===== Source data =====

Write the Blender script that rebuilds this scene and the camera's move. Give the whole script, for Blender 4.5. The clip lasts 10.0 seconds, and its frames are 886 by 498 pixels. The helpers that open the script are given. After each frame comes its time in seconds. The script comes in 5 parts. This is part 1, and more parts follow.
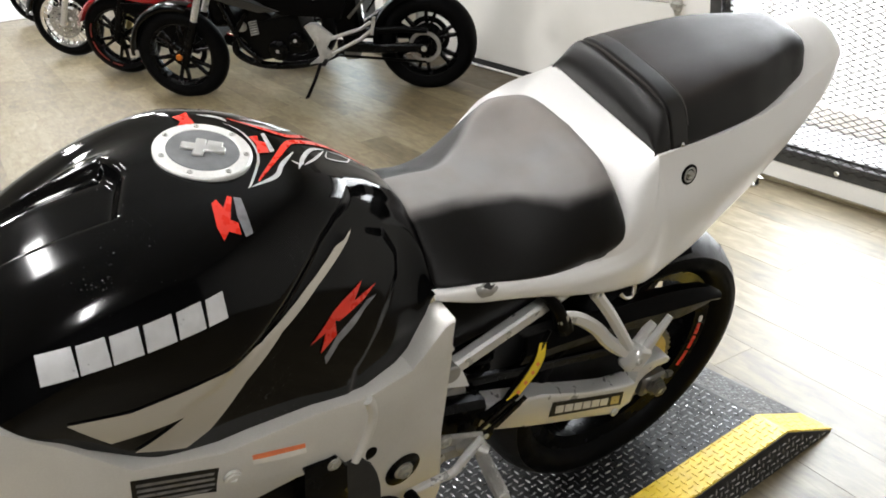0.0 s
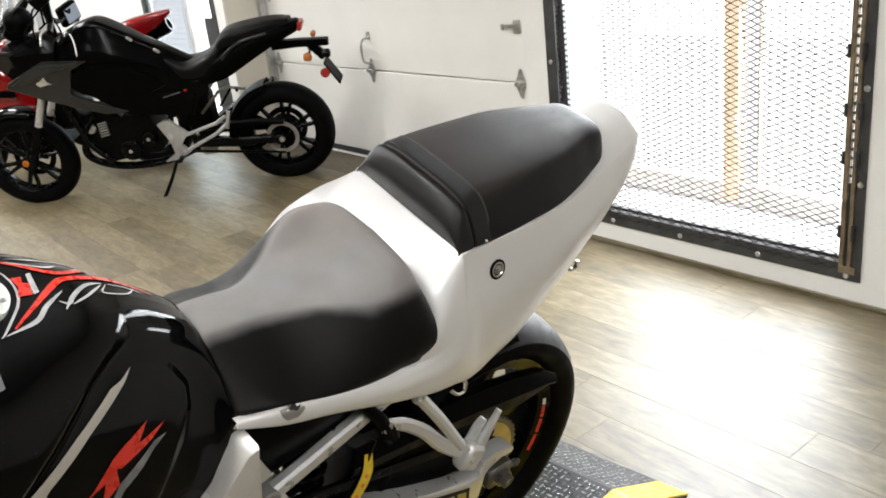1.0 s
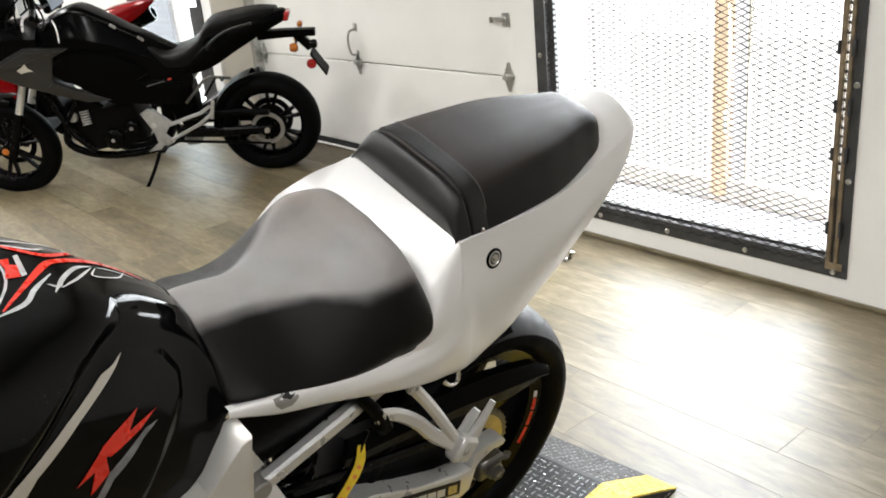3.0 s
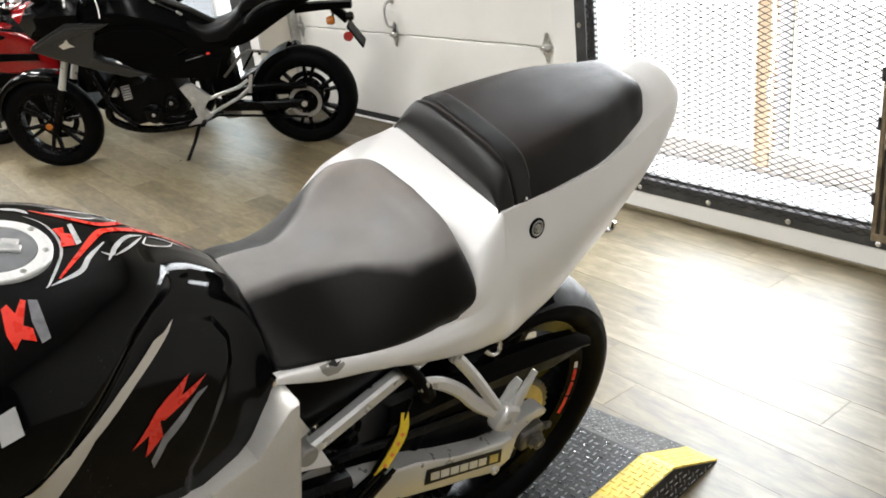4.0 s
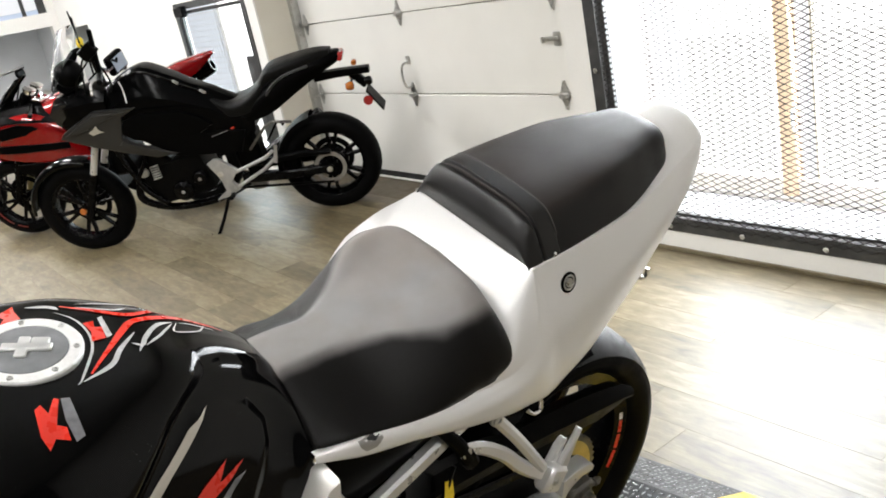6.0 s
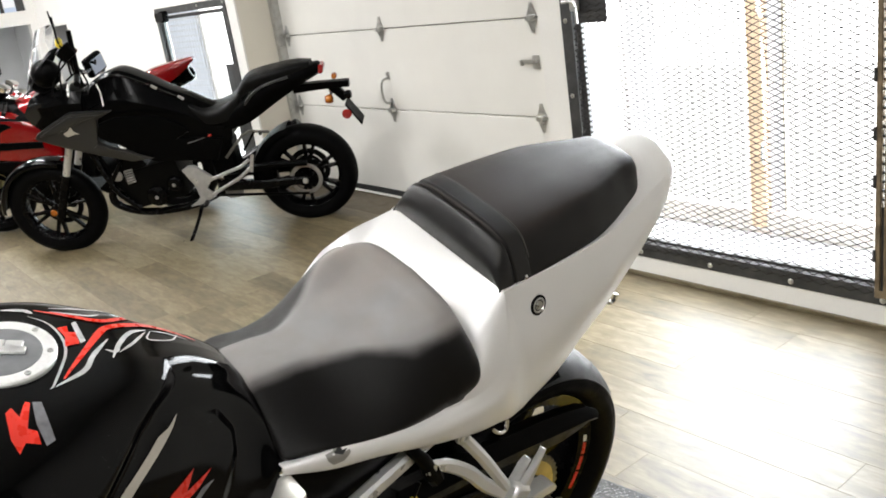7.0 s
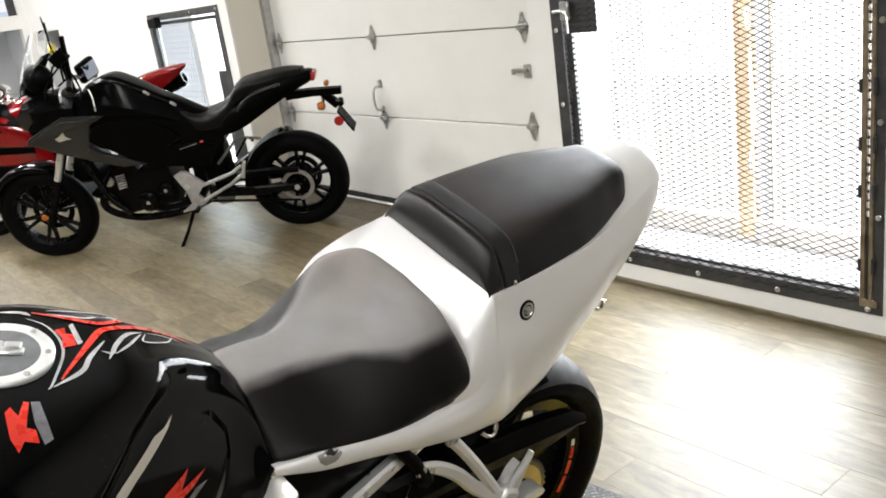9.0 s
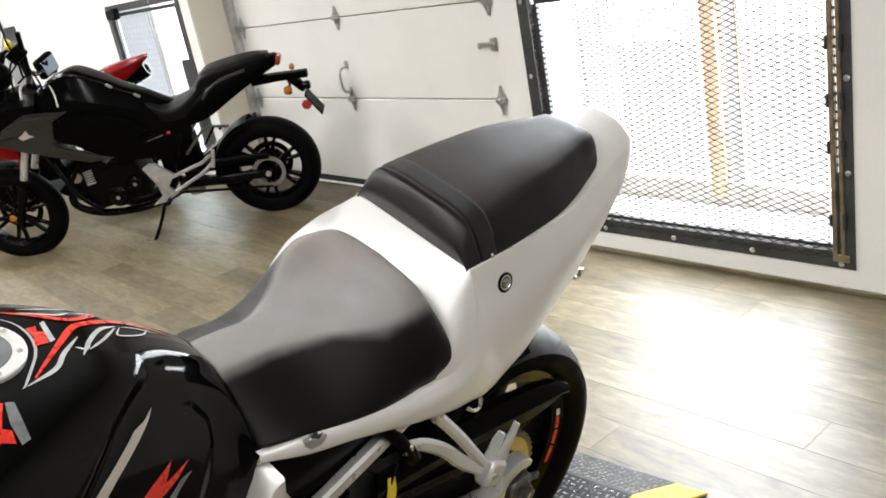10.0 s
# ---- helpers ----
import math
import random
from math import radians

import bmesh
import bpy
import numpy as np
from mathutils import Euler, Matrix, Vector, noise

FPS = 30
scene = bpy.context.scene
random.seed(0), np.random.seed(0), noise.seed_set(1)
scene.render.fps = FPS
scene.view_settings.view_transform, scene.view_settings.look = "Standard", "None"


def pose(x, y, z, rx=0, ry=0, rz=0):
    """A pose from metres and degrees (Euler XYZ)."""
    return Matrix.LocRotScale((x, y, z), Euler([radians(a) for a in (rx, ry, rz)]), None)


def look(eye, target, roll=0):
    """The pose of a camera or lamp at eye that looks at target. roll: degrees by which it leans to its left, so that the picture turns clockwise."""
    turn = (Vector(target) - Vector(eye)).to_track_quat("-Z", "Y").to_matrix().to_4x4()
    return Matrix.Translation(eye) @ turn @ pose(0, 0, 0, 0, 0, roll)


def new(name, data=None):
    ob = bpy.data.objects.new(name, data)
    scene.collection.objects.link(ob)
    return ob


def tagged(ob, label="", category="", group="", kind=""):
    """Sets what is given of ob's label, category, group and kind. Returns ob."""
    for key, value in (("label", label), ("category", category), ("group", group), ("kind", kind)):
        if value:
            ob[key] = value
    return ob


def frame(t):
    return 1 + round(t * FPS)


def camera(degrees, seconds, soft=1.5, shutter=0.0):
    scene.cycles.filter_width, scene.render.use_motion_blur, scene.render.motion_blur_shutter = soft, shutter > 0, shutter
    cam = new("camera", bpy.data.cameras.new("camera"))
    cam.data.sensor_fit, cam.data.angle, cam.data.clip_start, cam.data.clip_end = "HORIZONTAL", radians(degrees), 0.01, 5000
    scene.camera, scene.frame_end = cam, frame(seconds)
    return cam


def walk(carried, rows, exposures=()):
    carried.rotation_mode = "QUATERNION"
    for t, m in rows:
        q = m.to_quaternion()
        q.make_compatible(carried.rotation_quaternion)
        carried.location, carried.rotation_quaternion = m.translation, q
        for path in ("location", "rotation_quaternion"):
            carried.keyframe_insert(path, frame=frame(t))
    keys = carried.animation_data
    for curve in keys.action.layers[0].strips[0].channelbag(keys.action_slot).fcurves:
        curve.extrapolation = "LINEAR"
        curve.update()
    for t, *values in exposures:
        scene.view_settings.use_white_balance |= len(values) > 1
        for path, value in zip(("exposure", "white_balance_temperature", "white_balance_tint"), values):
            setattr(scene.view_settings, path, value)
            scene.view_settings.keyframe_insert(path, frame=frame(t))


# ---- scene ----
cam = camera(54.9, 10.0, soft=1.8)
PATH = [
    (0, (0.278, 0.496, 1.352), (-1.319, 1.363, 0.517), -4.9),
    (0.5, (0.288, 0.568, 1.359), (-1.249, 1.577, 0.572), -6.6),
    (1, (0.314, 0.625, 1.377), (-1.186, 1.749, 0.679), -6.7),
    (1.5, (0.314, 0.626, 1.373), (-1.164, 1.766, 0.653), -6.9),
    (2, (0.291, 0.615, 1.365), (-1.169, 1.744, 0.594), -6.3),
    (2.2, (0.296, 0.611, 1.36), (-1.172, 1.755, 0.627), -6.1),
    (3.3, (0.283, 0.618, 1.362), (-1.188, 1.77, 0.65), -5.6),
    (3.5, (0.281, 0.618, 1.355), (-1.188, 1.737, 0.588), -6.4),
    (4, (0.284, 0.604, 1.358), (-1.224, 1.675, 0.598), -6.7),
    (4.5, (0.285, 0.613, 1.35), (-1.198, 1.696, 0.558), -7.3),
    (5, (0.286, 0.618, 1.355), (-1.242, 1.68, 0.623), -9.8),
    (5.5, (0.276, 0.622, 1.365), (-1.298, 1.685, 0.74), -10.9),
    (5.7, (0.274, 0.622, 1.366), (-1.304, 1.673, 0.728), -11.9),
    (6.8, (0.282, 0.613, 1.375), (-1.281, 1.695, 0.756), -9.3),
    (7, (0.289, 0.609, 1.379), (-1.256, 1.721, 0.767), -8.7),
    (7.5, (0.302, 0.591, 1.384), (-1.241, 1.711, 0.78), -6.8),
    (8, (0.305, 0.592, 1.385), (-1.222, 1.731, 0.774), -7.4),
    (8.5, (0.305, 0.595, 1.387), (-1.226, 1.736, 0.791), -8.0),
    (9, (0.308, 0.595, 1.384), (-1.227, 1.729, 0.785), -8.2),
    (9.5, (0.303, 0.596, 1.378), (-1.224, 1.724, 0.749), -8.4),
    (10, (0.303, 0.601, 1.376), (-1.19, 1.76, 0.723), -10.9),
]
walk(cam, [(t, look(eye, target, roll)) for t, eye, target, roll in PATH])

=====

» **What you have to do**
Keep only the lines that hold the string "noise", and copy them out.

» **Finished answer**
from mathutils import Euler, Matrix, Vector, noise
random.seed(0), np.random.seed(0), noise.seed_set(1)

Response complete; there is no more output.